* Begin *

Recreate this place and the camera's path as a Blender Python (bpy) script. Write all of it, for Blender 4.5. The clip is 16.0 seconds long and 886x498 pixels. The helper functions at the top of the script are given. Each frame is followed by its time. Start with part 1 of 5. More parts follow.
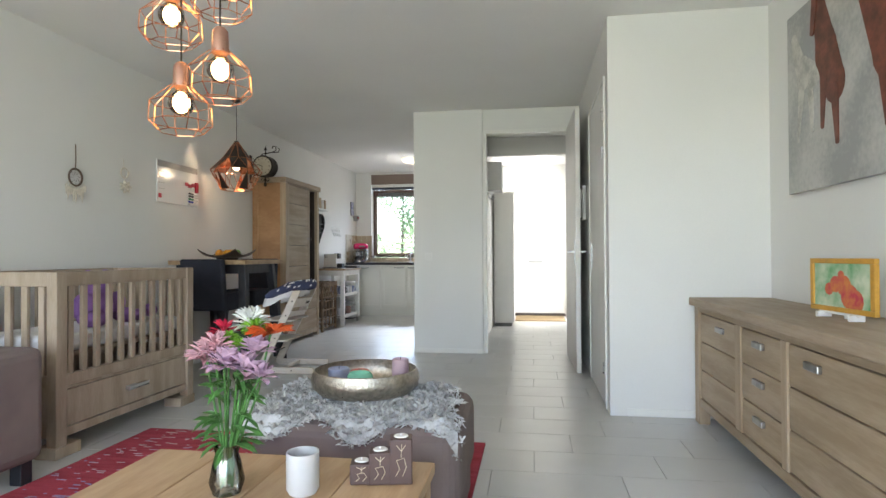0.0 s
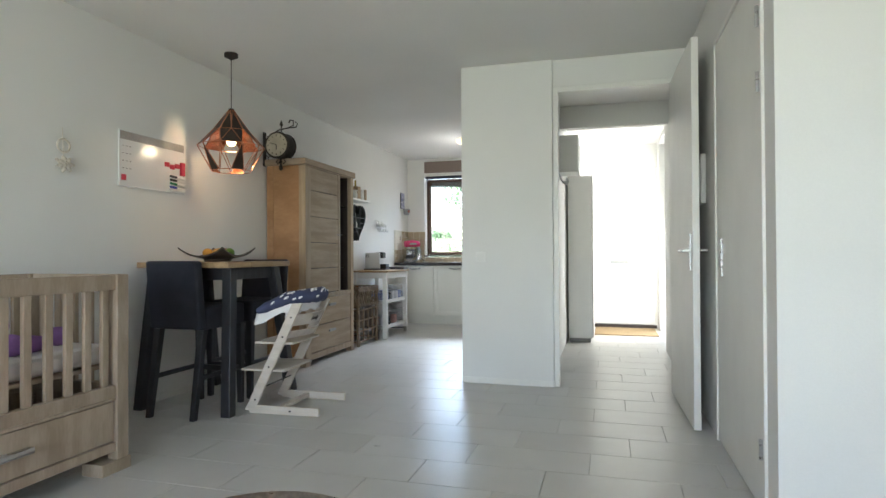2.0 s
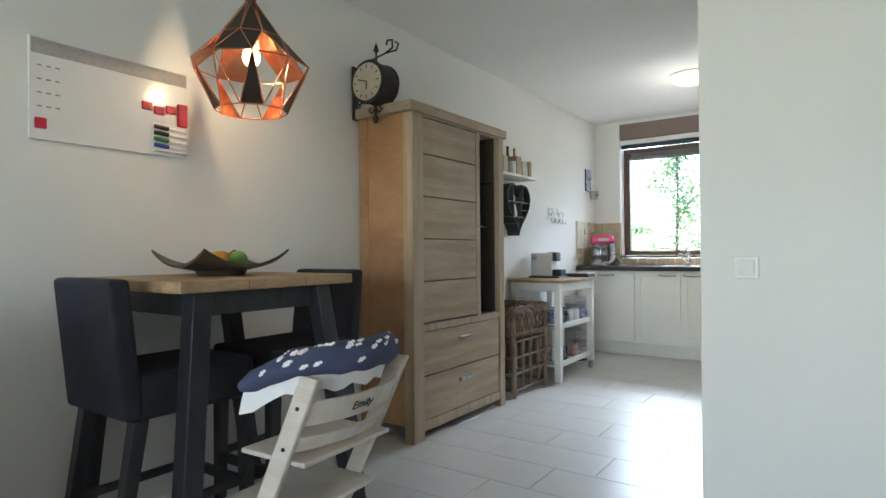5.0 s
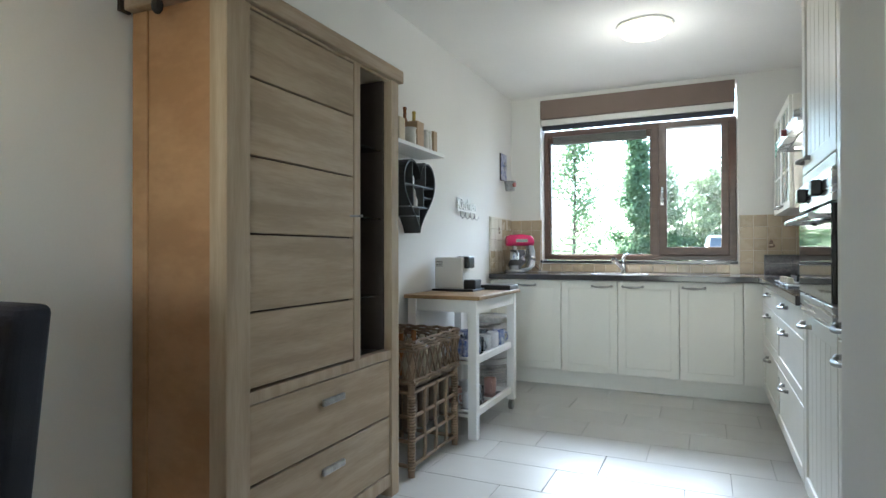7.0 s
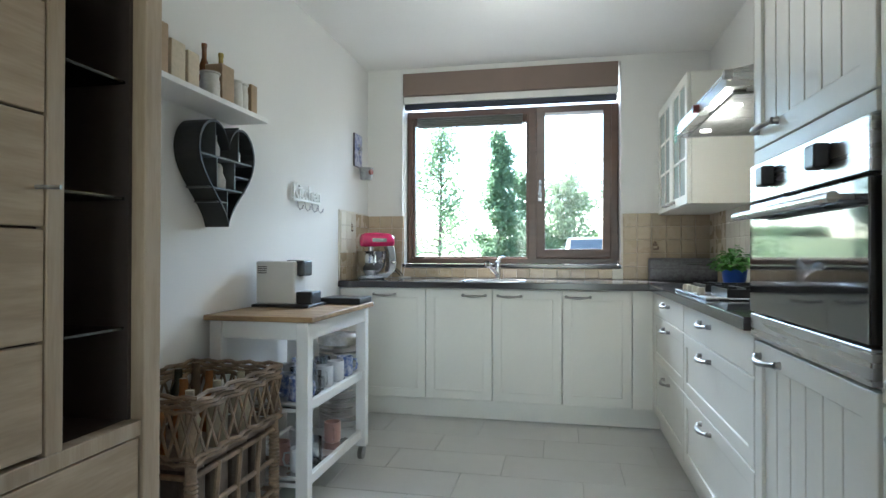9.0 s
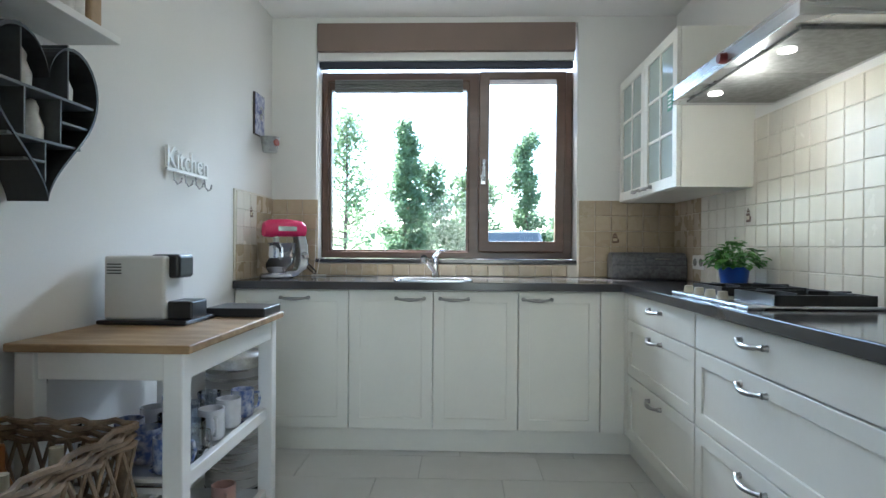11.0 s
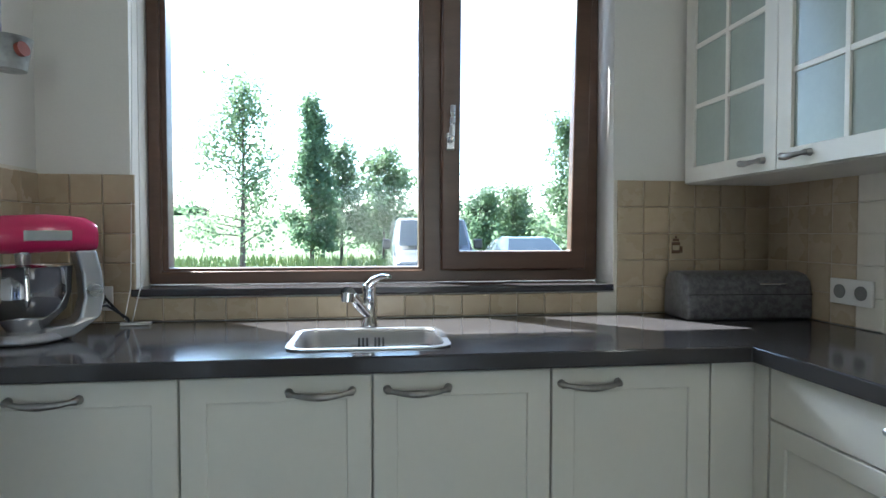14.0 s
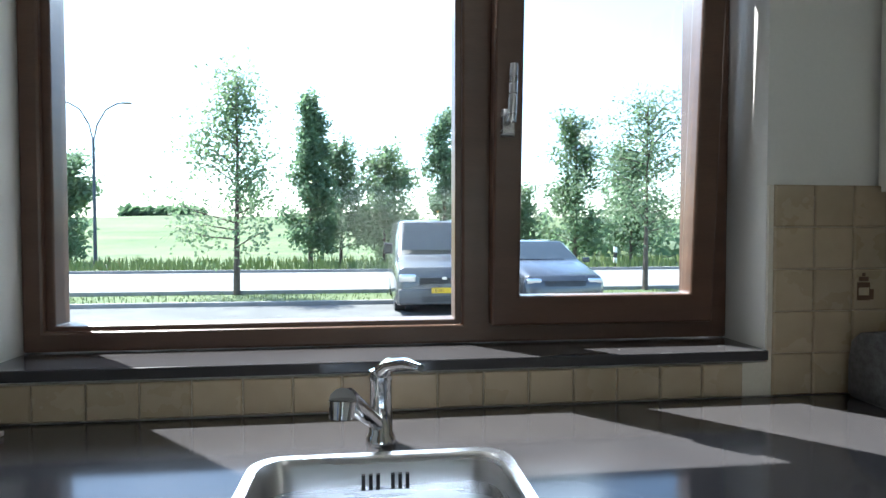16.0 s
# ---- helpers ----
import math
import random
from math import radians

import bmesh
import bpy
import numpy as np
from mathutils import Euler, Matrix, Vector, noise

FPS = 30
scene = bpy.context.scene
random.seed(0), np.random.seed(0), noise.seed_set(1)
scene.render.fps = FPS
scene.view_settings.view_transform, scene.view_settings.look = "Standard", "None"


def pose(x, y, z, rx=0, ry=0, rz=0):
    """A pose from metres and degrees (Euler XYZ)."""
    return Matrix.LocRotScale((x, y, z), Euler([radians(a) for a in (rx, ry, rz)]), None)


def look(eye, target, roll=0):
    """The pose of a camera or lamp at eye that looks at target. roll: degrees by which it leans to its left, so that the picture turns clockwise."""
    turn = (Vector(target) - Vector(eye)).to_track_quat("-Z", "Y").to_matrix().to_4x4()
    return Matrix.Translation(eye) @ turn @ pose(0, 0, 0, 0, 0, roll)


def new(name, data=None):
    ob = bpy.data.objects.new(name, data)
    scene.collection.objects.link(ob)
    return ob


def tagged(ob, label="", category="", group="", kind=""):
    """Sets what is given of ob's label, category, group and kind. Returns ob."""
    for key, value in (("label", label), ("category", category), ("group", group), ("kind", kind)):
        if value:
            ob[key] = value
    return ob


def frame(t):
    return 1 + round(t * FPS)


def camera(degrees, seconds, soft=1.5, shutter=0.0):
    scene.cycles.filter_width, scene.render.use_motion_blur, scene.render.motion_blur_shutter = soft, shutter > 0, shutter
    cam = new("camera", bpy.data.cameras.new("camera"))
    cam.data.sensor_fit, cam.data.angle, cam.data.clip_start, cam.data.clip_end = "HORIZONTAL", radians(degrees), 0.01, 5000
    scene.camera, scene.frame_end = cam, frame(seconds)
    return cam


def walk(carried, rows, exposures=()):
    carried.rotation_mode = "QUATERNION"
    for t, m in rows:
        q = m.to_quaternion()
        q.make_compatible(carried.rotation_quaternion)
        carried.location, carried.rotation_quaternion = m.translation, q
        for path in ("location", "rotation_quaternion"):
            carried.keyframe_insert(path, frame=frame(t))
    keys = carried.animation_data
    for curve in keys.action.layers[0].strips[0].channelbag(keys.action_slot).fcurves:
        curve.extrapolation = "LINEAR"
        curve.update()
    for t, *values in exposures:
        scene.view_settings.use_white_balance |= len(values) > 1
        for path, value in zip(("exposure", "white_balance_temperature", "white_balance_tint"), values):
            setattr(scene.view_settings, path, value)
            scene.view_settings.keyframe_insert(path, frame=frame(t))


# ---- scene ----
cam = camera(75.0, 16.0)
PATH = [
    (0, (0.154, -0.185, 1.028), (-0.152, 1.791, 1.052), -0.3),
    (0.5, (0.129, 0.124, 1.028), (-0.164, 2.103, 1.048), -0.3),
    (1, (0.107, 0.489, 1.031), (-0.242, 2.459, 1.051), -0.4),
    (1.5, (0.078, 0.88, 1.041), (-0.326, 2.839, 1.062), -0.3),
    (2, (0.048, 1.288, 1.045), (-0.5, 3.211, 1.063), -0.3),
    (2.5, (0.005, 1.68, 1.052), (-0.735, 3.538, 1.069), -0.4),
    (3, (-0.033, 2.05, 1.057), (-0.896, 3.854, 1.076), -0.4),
    (3.2, (-0.056, 2.212, 1.063), (-0.988, 3.982, 1.081), -0.4),
    (5.3, (-0.767, 3.705, 1.094), (-1.916, 5.342, 1.105), -0.5),
    (5.5, (-0.853, 3.827, 1.1), (-1.975, 5.483, 1.11), -0.5),
    (6, (-1.055, 4.141, 1.088), (-2.101, 5.846, 1.098), -0.4),
    (6.5, (-1.189, 4.442, 1.077), (-2.138, 6.202, 1.093), -0.4),
    (7, (-1.343, 4.792, 1.103), (-2.177, 6.61, 1.115), -0.1),
    (7.5, (-1.415, 5.122, 1.11), (-2.168, 6.975, 1.123), -0.2),
    (8, (-1.451, 5.376, 1.123), (-2.128, 7.258, 1.135), -0.1),
    (8.5, (-1.498, 5.57, 1.117), (-2.052, 7.491, 1.131), 0.1),
    (9, (-1.551, 5.712, 1.109), (-1.95, 7.672, 1.125), 0.1),
    (11.5, (-1.869, 6.724, 1.106), (-1.906, 8.723, 1.085), 0.2),
    (12, (-1.835, 7.03, 1.149), (-1.844, 9.029, 1.104), -0.1),
    (12.5, (-1.92, 7.313, 1.153), (-1.831, 9.31, 1.103), -0.1),
    (13, (-2.006, 7.581, 1.163), (-1.768, 9.566, 1.11), 0.1),
    (13.5, (-2.017, 7.863, 1.21), (-1.746, 9.844, 1.138), 0.1),
    (14, (-1.994, 8.107, 1.216), (-1.746, 10.091, 1.158), -0.0),
    (14.5, (-2.006, 8.351, 1.244), (-1.758, 10.335, 1.185), 0.0),
    (15, (-2.035, 8.552, 1.261), (-1.76, 10.532, 1.208), -0.0),
    (15.5, (-2.05, 8.77, 1.262), (-1.75, 10.747, 1.226), 0.0),
    (16, (-2.017, 8.902, 1.297), (-1.768, 10.886, 1.238), -0.0),
]
EXPOSURES = [(0, 3.13, 6300, 13), (3, 3.3, 6150, 9), (5.5, 3.42, 6050, 8), (7, 3.38, 5950, 7), (9, 3.3, 5830, 6), (12.5, 2.9, 5730, 7), (14.5, 2.42, 5800, 6), (16, 1.95, 5850, 6)]
walk(cam, [(t, look(eye, target, roll)) for t, eye, target, roll in PATH], EXPOSURES)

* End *

Stated goal
Reproduce every line above as written, skipping pictures.

Answer in full
Recreate this place and the camera's path as a Blender Python (bpy) script. Write all of it, for Blender 4.5. The clip is 16.0 seconds long and 886x498 pixels. The helper functions at the top of the script are given. Each frame is followed by its time. Start with part 1 of 5. More parts follow.
0.0 s
2.0 s
5.0 s
7.0 s
9.0 s
11.0 s
14.0 s
16.0 s
# ---- helpers ----
import math
import random
from math import radians

import bmesh
import bpy
import numpy as np
from mathutils import Euler, Matrix, Vector, noise

FPS = 30
scene = bpy.context.scene
random.seed(0), np.random.seed(0), noise.seed_set(1)
scene.render.fps = FPS
scene.view_settings.view_transform, scene.view_settings.look = "Standard", "None"


def pose(x, y, z, rx=0, ry=0, rz=0):
    """A pose from metres and degrees (Euler XYZ)."""
    return Matrix.LocRotScale((x, y, z), Euler([radians(a) for a in (rx, ry, rz)]), None)


def look(eye, target, roll=0):
    """The pose of a camera or lamp at eye that looks at target. roll: degrees by which it leans to its left, so that the picture turns clockwise."""
    turn = (Vector(target) - Vector(eye)).to_track_quat("-Z", "Y").to_matrix().to_4x4()
    return Matrix.Translation(eye) @ turn @ pose(0, 0, 0, 0, 0, roll)


def new(name, data=None):
    ob = bpy.data.objects.new(name, data)
    scene.collection.objects.link(ob)
    return ob


def tagged(ob, label="", category="", group="", kind=""):
    """Sets what is given of ob's label, category, group and kind. Returns ob."""
    for key, value in (("label", label), ("category", category), ("group", group), ("kind", kind)):
        if value:
            ob[key] = value
    return ob


def frame(t):
    return 1 + round(t * FPS)


def camera(degrees, seconds, soft=1.5, shutter=0.0):
    scene.cycles.filter_width, scene.render.use_motion_blur, scene.render.motion_blur_shutter = soft, shutter > 0, shutter
    cam = new("camera", bpy.data.cameras.new("camera"))
    cam.data.sensor_fit, cam.data.angle, cam.data.clip_start, cam.data.clip_end = "HORIZONTAL", radians(degrees), 0.01, 5000
    scene.camera, scene.frame_end = cam, frame(seconds)
    return cam


def walk(carried, rows, exposures=()):
    carried.rotation_mode = "QUATERNION"
    for t, m in rows:
        q = m.to_quaternion()
        q.make_compatible(carried.rotation_quaternion)
        carried.location, carried.rotation_quaternion = m.translation, q
        for path in ("location", "rotation_quaternion"):
            carried.keyframe_insert(path, frame=frame(t))
    keys = carried.animation_data
    for curve in keys.action.layers[0].strips[0].channelbag(keys.action_slot).fcurves:
        curve.extrapolation = "LINEAR"
        curve.update()
    for t, *values in exposures:
        scene.view_settings.use_white_balance |= len(values) > 1
        for path, value in zip(("exposure", "white_balance_temperature", "white_balance_tint"), values):
            setattr(scene.view_settings, path, value)
            scene.view_settings.keyframe_insert(path, frame=frame(t))


# ---- scene ----
cam = camera(75.0, 16.0)
PATH = [
    (0, (0.154, -0.185, 1.028), (-0.152, 1.791, 1.052), -0.3),
    (0.5, (0.129, 0.124, 1.028), (-0.164, 2.103, 1.048), -0.3),
    (1, (0.107, 0.489, 1.031), (-0.242, 2.459, 1.051), -0.4),
    (1.5, (0.078, 0.88, 1.041), (-0.326, 2.839, 1.062), -0.3),
    (2, (0.048, 1.288, 1.045), (-0.5, 3.211, 1.063), -0.3),
    (2.5, (0.005, 1.68, 1.052), (-0.735, 3.538, 1.069), -0.4),
    (3, (-0.033, 2.05, 1.057), (-0.896, 3.854, 1.076), -0.4),
    (3.2, (-0.056, 2.212, 1.063), (-0.988, 3.982, 1.081), -0.4),
    (5.3, (-0.767, 3.705, 1.094), (-1.916, 5.342, 1.105), -0.5),
    (5.5, (-0.853, 3.827, 1.1), (-1.975, 5.483, 1.11), -0.5),
    (6, (-1.055, 4.141, 1.088), (-2.101, 5.846, 1.098), -0.4),
    (6.5, (-1.189, 4.442, 1.077), (-2.138, 6.202, 1.093), -0.4),
    (7, (-1.343, 4.792, 1.103), (-2.177, 6.61, 1.115), -0.1),
    (7.5, (-1.415, 5.122, 1.11), (-2.168, 6.975, 1.123), -0.2),
    (8, (-1.451, 5.376, 1.123), (-2.128, 7.258, 1.135), -0.1),
    (8.5, (-1.498, 5.57, 1.117), (-2.052, 7.491, 1.131), 0.1),
    (9, (-1.551, 5.712, 1.109), (-1.95, 7.672, 1.125), 0.1),
    (11.5, (-1.869, 6.724, 1.106), (-1.906, 8.723, 1.085), 0.2),
    (12, (-1.835, 7.03, 1.149), (-1.844, 9.029, 1.104), -0.1),
    (12.5, (-1.92, 7.313, 1.153), (-1.831, 9.31, 1.103), -0.1),
    (13, (-2.006, 7.581, 1.163), (-1.768, 9.566, 1.11), 0.1),
    (13.5, (-2.017, 7.863, 1.21), (-1.746, 9.844, 1.138), 0.1),
    (14, (-1.994, 8.107, 1.216), (-1.746, 10.091, 1.158), -0.0),
    (14.5, (-2.006, 8.351, 1.244), (-1.758, 10.335, 1.185), 0.0),
    (15, (-2.035, 8.552, 1.261), (-1.76, 10.532, 1.208), -0.0),
    (15.5, (-2.05, 8.77, 1.262), (-1.75, 10.747, 1.226), 0.0),
    (16, (-2.017, 8.902, 1.297), (-1.768, 10.886, 1.238), -0.0),
]
EXPOSURES = [(0, 3.13, 6300, 13), (3, 3.3, 6150, 9), (5.5, 3.42, 6050, 8), (7, 3.38, 5950, 7), (9, 3.3, 5830, 6), (12.5, 2.9, 5730, 7), (14.5, 2.42, 5800, 6), (16, 1.95, 5850, 6)]
walk(cam, [(t, look(eye, target, roll)) for t, eye, target, roll in PATH], EXPOSURES)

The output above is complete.